Geological modeling is an essential component of reservoir characterization in geothermal exploration. A geological model aims to understand the spatial relation between geological features such as rock unit boundaries, horizons and discontinuities (unconformities, faults) at various scales. However, geological models can contain significant uncertainties – often due to limited information at depth. It is therefore imperative to use all available information, including legacy data. In the KarboEx2-project, legacy seismic data from former coal exploration in the region of North Rhine Westphalia are digitized and reprocessed with modern seismic processing workflows. In our contribution here, we investigate how uncertainties in the interpretation of this legacy data can be considered in subsequent geological modeling workflows.

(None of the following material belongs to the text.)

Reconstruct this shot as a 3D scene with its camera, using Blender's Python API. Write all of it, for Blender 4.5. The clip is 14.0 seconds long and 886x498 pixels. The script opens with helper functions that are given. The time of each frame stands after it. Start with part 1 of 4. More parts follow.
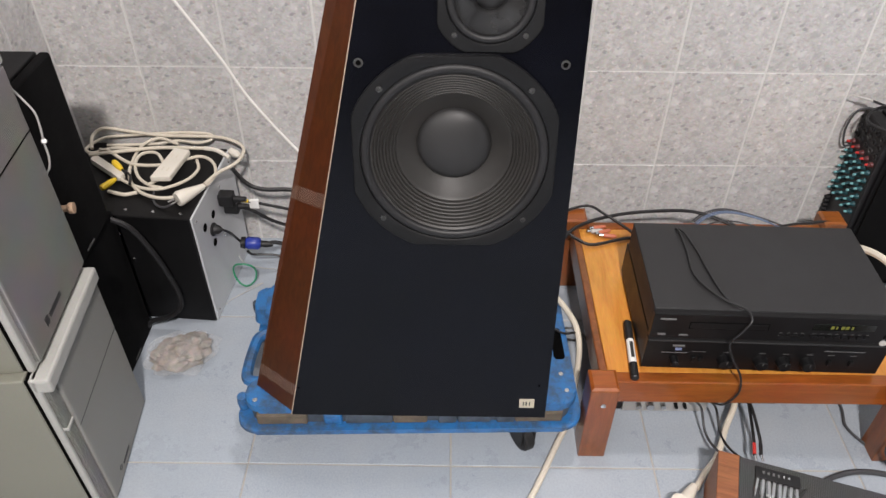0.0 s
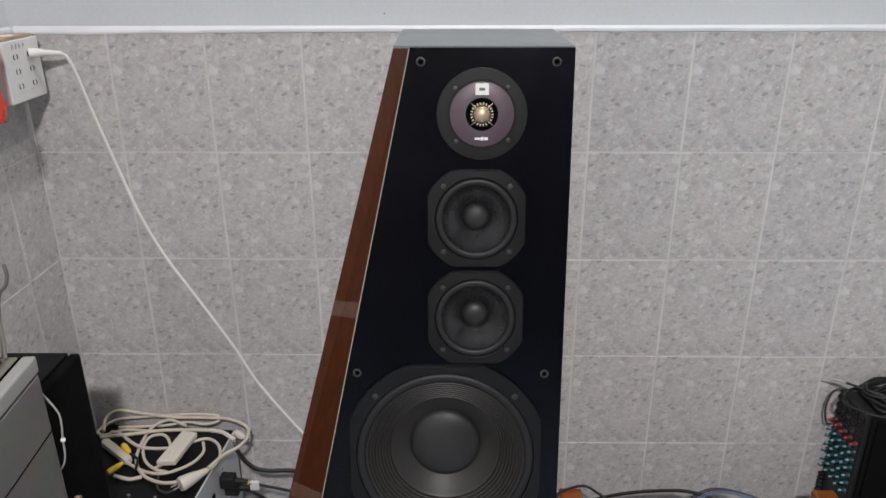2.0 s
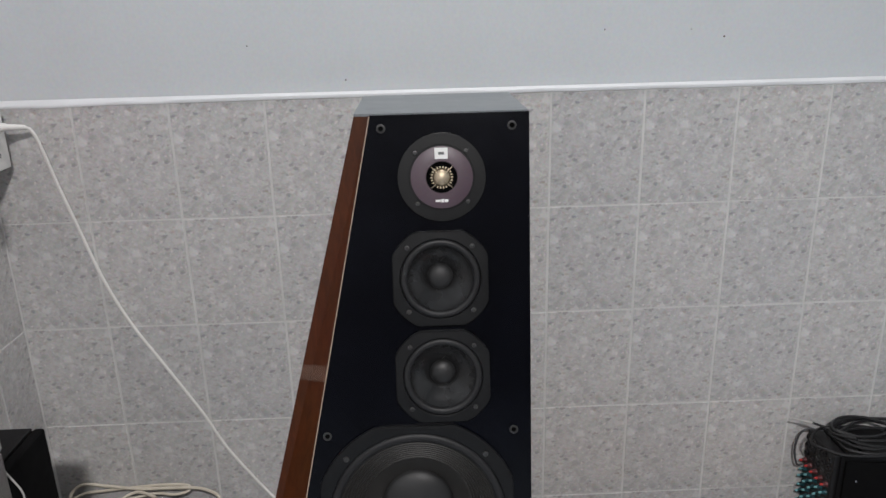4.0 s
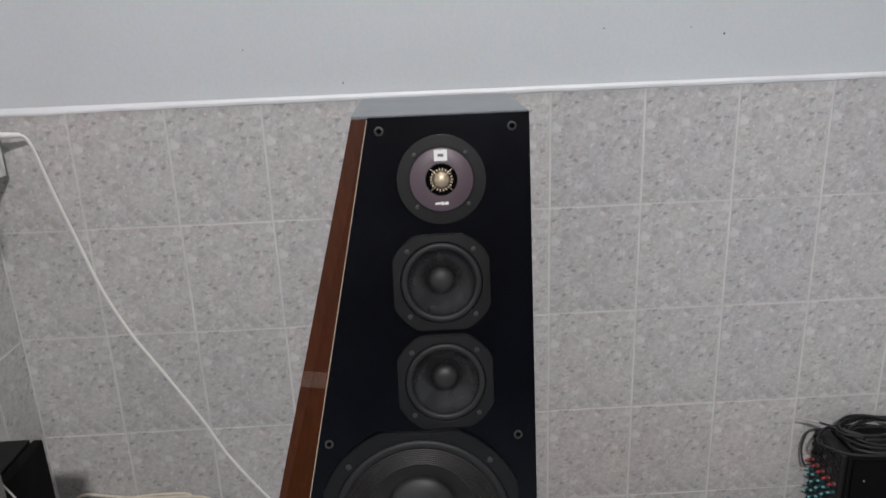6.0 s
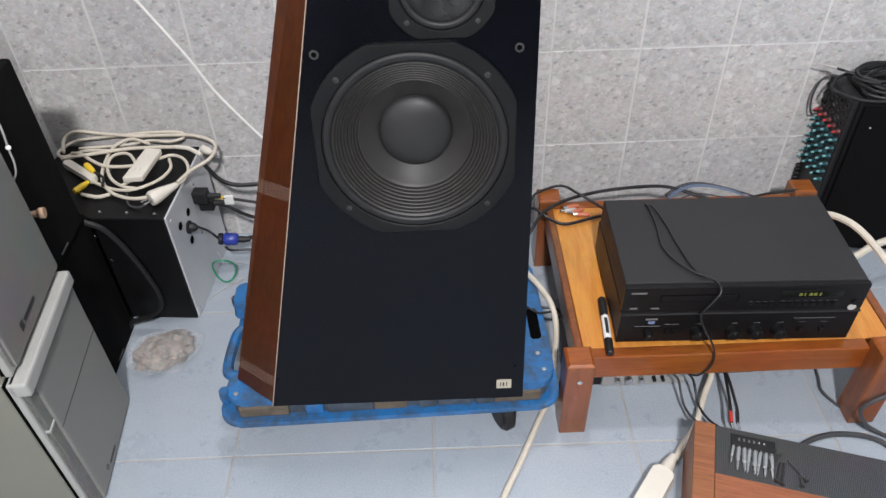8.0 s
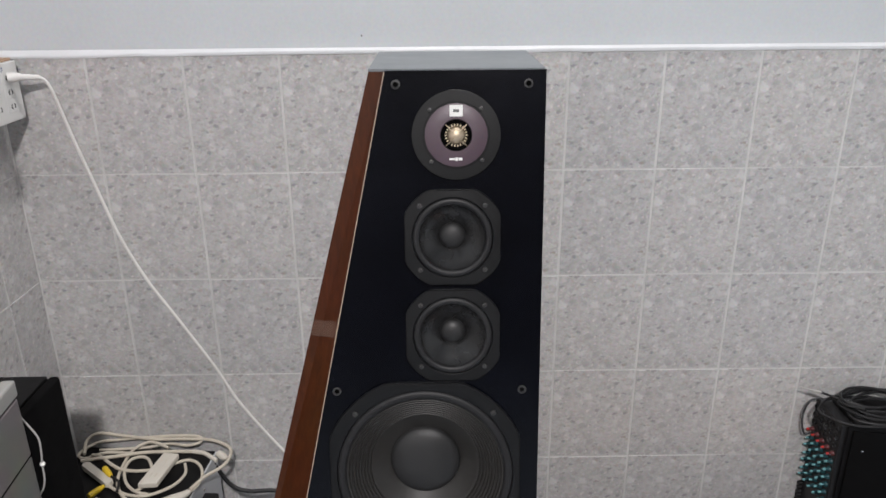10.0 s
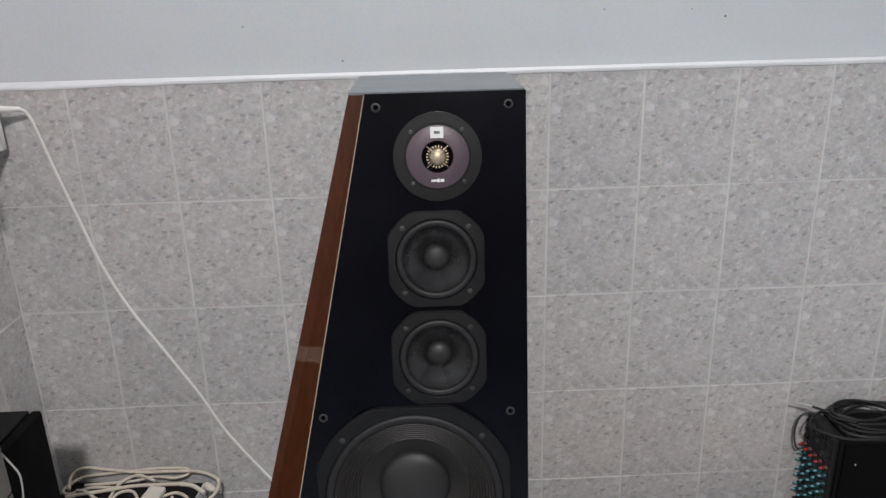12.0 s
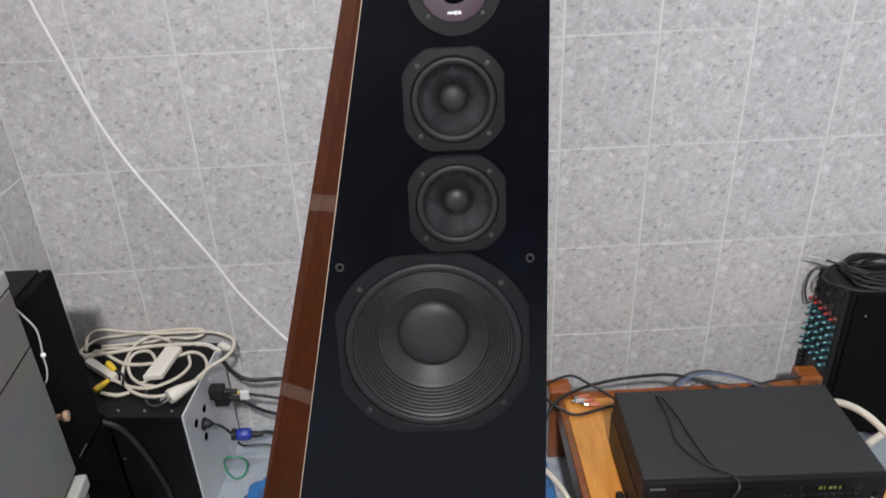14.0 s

In the context of model construction, this type of uncertainty relates to the real position of the input points, commonly associated to data uncertainties (seismic processing, picking and interpretation, etc.). Several position points result from the picking of the horizons on legacy seismic data. A simple way to address this type of uncertainty is to perform sampling from the data treating it as fully correlated (i.e., moving all points simultaneously) or fully uncorrelated (i.e., moving all points independently). However, geological errors are commonly correlated with distance. One possibility to consider spatial correlations is to generate a geological surrogate model with a lower-dimensional representation of modelled interface. In addition to accounting for different uncertainties in space, such a low-dimensional representation allows to perform inference, sensitivity analysis, etc. We explore here a workflow based on the application of a variational Gaussian process (VGP) model and universal co-kriging for implicit geological modeling from inducing points using two open-source Python packages (GeoML, GemPy).

Our results show that it is possible to create surrogate models efficiently for a range of geological settings – with a balance between the dimension (input points) of the surrogate model and the level of complexity of the original interface. In addition, due to a variational approach, uncertainties in the input data can also be represented in the surrogate model. In next steps, the generated surrogate models will then be integrated into geothermal exploration workflows, including the uncertainties in the legacy seismic data.